(Records with scene code)

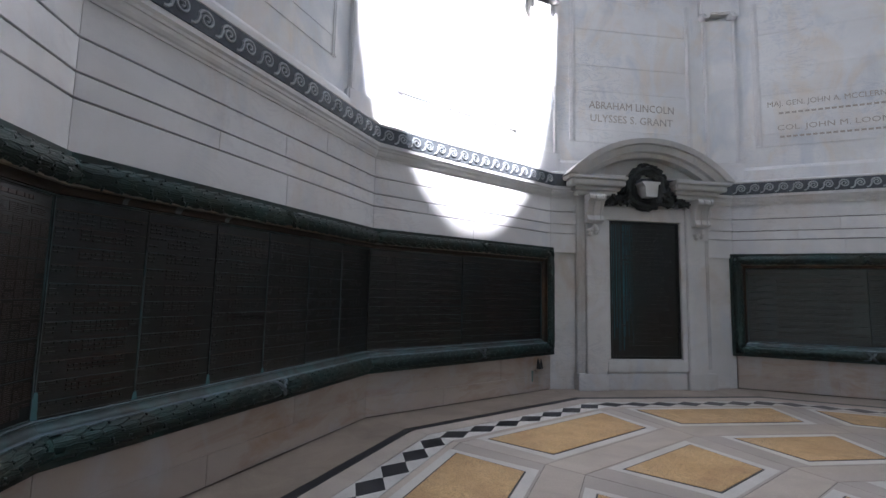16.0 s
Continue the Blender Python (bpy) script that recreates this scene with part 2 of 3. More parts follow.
# ---- mesh helpers ----
def link(name, me, material, parent=None, label="", matrix=None):
    if material and not me.materials:
        me.materials.append(material)
    ob = new(name, me)
    if parent:
        ob.parent = parent
    if matrix is not None:
        ob.matrix_basis = matrix
    return tagged(ob, label)


def raw(name, verts, faces, smooth=False):
    me = bpy.data.meshes.new(name)
    me.from_pydata([tuple(v) for v in verts], [], faces)
    if smooth:
        me.polygons.foreach_set("use_smooth", [True] * len(me.polygons))
    me.update()
    return me


def fix_normals(me):
    bm = bmesh.new()
    bm.from_mesh(me)
    bmesh.ops.recalc_face_normals(bm, faces=bm.faces)
    bm.to_mesh(me)
    bm.free()
    return me


def block_mesh(name, x0, x1, y0, y1, z0, z1, bevel=0.004, seg=1):
    bm = bmesh.new()
    bmesh.ops.create_cube(bm, size=1)
    for v in bm.verts:
        v.co = Vector(((x0 + x1) / 2 + v.co.x * (x1 - x0), (y0 + y1) / 2 + v.co.y * (y1 - y0), (z0 + z1) / 2 + v.co.z * (z1 - z0)))
    if bevel:
        bmesh.ops.bevel(bm, geom=bm.edges[:], offset=bevel, segments=seg, affect="EDGES")
    me = bpy.data.meshes.new(name)
    bm.to_mesh(me)
    bm.free()
    return me


def sweep(name, loop, ends, smooth=False):
    """Extrudes a closed loop of (a, d) along x between ends(a, d) -> (x0, x1); gives points (x, a, d) for place()."""
    n = len(loop)
    v0 = [(ends(a, d)[0], a, d) for a, d in loop]
    v1 = [(ends(a, d)[1], a, d) for a, d in loop]
    faces = [(i, (i + 1) % n, n + (i + 1) % n, n + i) for i in range(n)] + [tuple(range(n - 1, -1, -1)), tuple(range(n, 2 * n))]
    return v0 + v1, faces


def arc(cs, cd, r, a0, a1, n):
    return [(cs + r * math.cos(radians(a0 + (a1 - a0) * i / n)), cd + r * math.sin(radians(a0 + (a1 - a0) * i / n))) for i in range(n + 1)]


def mitred(name, loop_zd, material, k, parent=None, label="", smooth=False, u0=None, u1=None):
    """A moulding along side k with mitred corners; loop of (z, inward depth)."""
    vs, fs = sweep(name, loop_zd, lambda z, d: (d * T15 if u0 is None else u0, A - d * T15 if u1 is None else u1))
    me = fix_normals(raw(name, [(x, -d, z) for x, z, d in vs], fs, smooth))
    return link(name, me, material, parent, label, facet(k) if parent is None else None)


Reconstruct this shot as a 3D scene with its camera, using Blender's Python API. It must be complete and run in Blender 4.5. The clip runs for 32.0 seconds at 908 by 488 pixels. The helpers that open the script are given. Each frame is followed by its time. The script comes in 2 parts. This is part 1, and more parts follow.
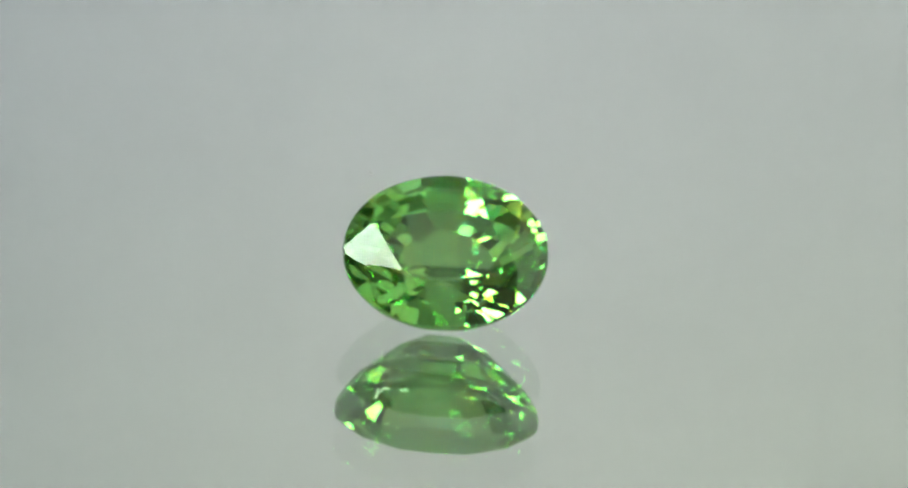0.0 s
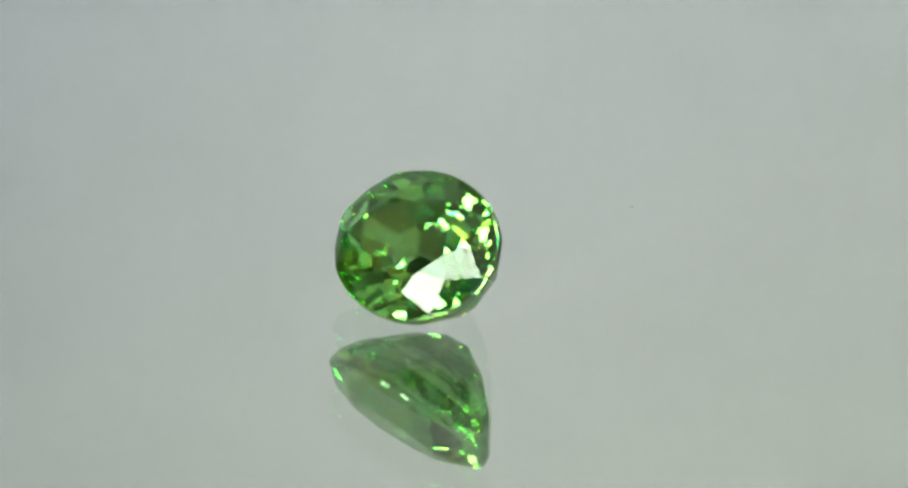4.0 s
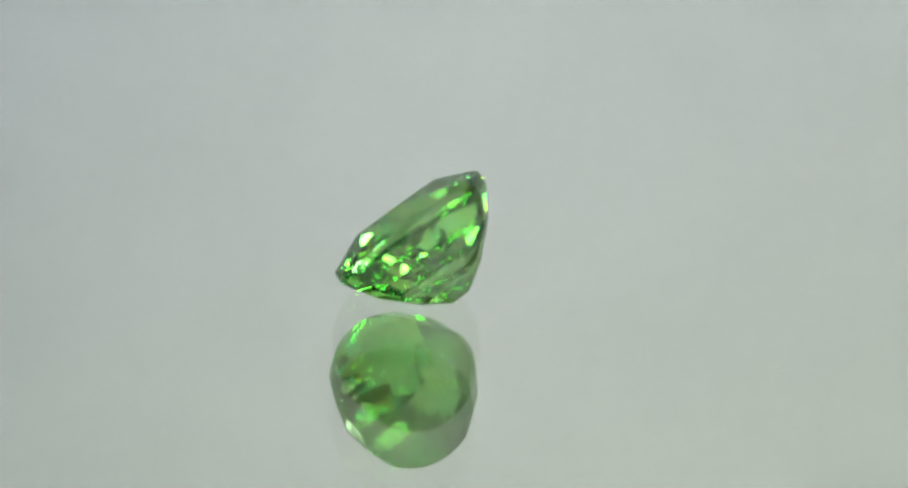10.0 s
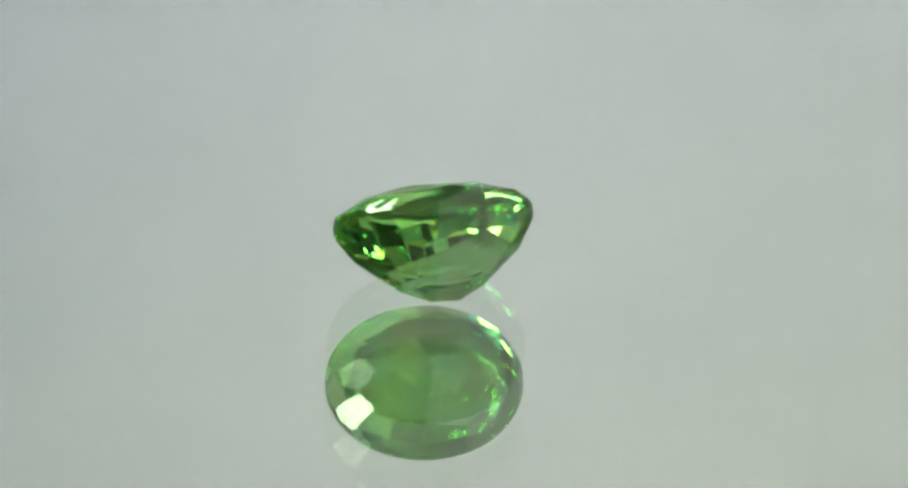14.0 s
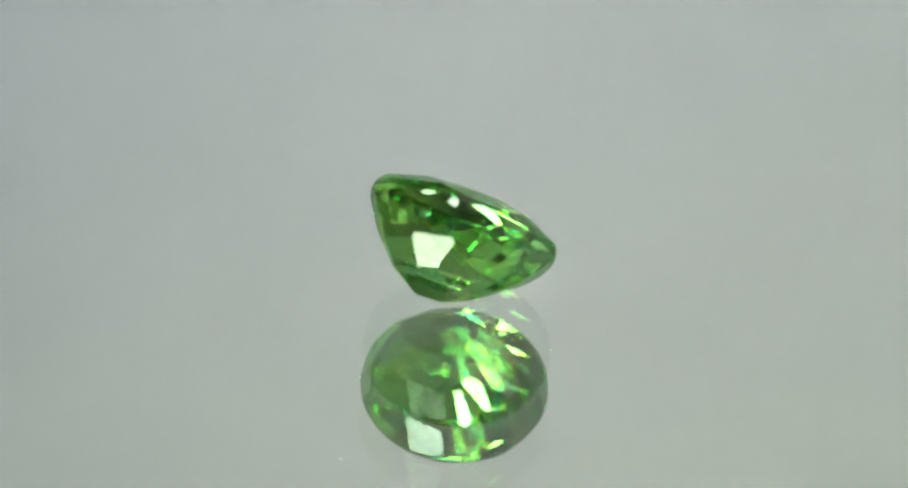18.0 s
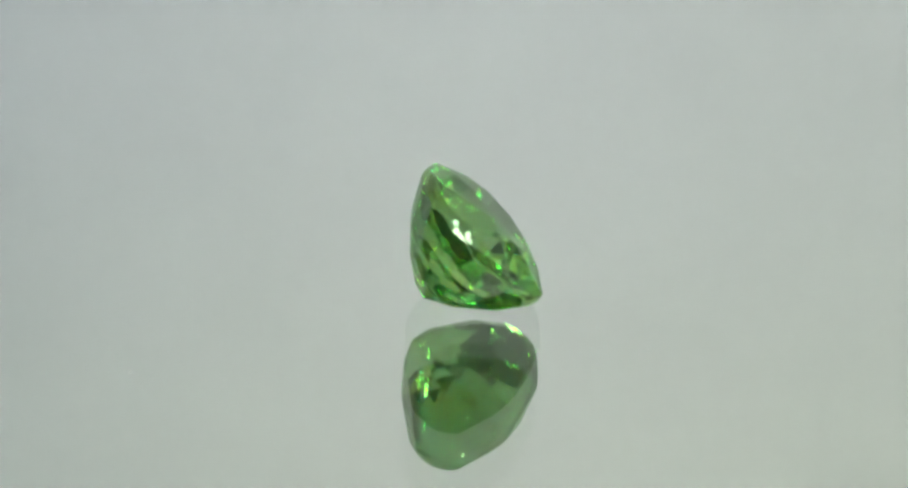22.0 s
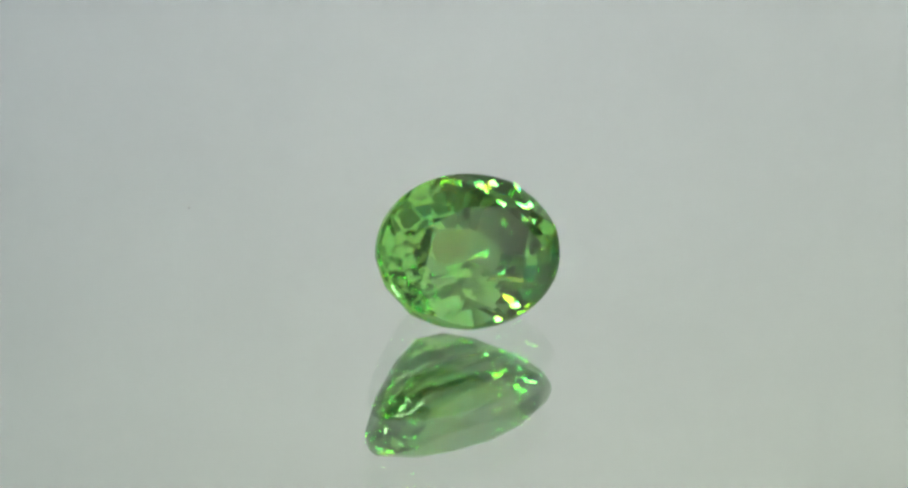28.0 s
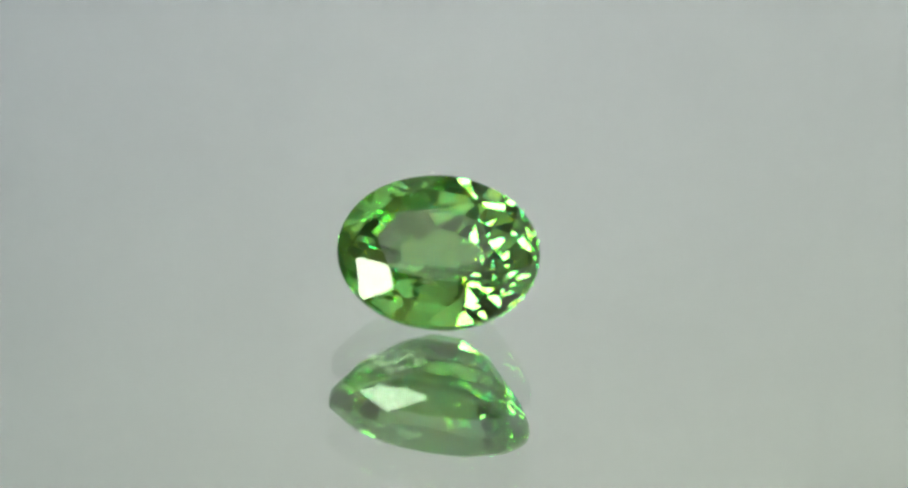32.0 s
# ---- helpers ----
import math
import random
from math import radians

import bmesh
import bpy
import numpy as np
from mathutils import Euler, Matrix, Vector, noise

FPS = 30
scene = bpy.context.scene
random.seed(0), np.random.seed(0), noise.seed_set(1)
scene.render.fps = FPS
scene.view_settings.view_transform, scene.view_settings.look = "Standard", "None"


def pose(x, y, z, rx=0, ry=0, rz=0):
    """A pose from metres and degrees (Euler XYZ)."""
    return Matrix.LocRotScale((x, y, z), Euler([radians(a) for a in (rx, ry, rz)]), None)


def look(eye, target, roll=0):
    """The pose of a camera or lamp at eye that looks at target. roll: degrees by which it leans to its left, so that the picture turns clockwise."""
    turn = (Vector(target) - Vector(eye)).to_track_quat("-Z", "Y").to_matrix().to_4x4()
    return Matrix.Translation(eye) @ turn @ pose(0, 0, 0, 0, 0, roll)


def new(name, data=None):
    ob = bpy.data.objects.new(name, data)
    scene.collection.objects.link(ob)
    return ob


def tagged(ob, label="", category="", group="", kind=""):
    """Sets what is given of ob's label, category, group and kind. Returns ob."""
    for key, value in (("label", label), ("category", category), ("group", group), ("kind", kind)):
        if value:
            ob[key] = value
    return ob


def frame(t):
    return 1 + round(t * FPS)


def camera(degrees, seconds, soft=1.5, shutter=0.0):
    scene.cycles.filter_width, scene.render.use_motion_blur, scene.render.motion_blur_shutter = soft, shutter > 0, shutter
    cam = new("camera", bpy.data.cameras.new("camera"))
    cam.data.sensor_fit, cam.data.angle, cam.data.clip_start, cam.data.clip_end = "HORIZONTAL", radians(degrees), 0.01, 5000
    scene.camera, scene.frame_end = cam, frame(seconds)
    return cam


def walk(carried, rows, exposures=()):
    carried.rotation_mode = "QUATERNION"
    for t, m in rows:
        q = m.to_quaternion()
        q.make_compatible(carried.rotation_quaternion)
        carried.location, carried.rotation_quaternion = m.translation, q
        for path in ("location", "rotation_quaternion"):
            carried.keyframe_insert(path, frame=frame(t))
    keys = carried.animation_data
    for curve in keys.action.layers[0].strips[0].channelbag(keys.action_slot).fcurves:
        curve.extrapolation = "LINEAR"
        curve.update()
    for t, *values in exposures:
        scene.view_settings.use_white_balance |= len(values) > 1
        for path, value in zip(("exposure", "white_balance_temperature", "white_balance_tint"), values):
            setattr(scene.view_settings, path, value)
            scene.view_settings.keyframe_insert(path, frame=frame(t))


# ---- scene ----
MM = 0.001

# ---- camera: on a stand, still for the whole clip ----
cam = camera(3.6802, 32.0, soft=2.8)
EYE = (0.0, -0.44139, 0.20600)
VIEW = look(EYE, (0, 0, 0), 3.261)
# the clip's camera evens out its own exposure a little as the stone flashes
walk(cam, [(0.0, VIEW), (32.0, VIEW)],
     [(0.0, -0.09), (3.0, -0.12), (6.0, -0.01), (8.0, -0.01), (10.0, 0.01), (15.0, 0.01), (17.0, -0.05), (18.0, -0.14), (19.0, -0.06), (20.0, 0.00),
      (25.0, 0.02), (28.0, 0.00), (30.0, -0.06), (32.0, -0.09)])

# ---- light: two tall narrow windows in the west wall, the room lit by their bounce ----
scene.cycles.max_bounces = scene.cycles.transmission_bounces = scene.cycles.glossy_bounces = 40   # light goes to and fro inside the stone
world = bpy.data.worlds.new("world")
scene.world = world
world.use_nodes = True
world.node_tree.nodes["Background"].inputs["Color"].default_value = (0.6, 0.75, 1.0, 1)
world.node_tree.nodes["Background"].inputs["Strength"].default_value = 0.39

WIN_X = -0.90
# each window: its two edges along the wall, its sill and top, the sky's light in watts, its colour
WINDOWS = ((-1.40, -0.845, 0.44, 1.86, 102.0, (0.985, 0.985, 0.97)), (-0.415, -0.165, 0.50, 1.13, 24.0, (0.94, 1.0, 1.0)))
for y0, y1, z0, z1, watts, tone in WINDOWS:
    day = bpy.data.lights.new("window_daylight", "AREA")
    day.shape, day.size, day.size_y, day.energy, day.color = "RECTANGLE", y1 - y0, z1 - z0, watts, tone
    day_ob = new("window_daylight", day)
    day_ob.matrix_world = look((WIN_X - 0.070, (y0 + y1) / 2, (z0 + z1) / 2), (0, (y0 + y1) / 2, (z0 + z1) / 2), 0)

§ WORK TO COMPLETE
Your task is to gather every line with the word "None" and copy it.

§ THE ANSWER
def link(name, me, material, parent=None, label="", matrix=None):
    if matrix is not None:
def mitred(name, loop_zd, material, k, parent=None, label="", smooth=False, u0=None, u1=None):
    vs, fs = sweep(name, loop_zd, lambda z, d: (d * T15 if u0 is None else u0, A - d * T15 if u1 is None else u1))
    return link(name, me, material, parent, label, facet(k) if parent is None else None)
scene.view_settings.view_transform, scene.view_settings.look = "Standard", "None"
    return Matrix.LocRotScale((x, y, z), Euler([radians(a) for a in (rx, ry, rz)]), None)
def new(name, data=None):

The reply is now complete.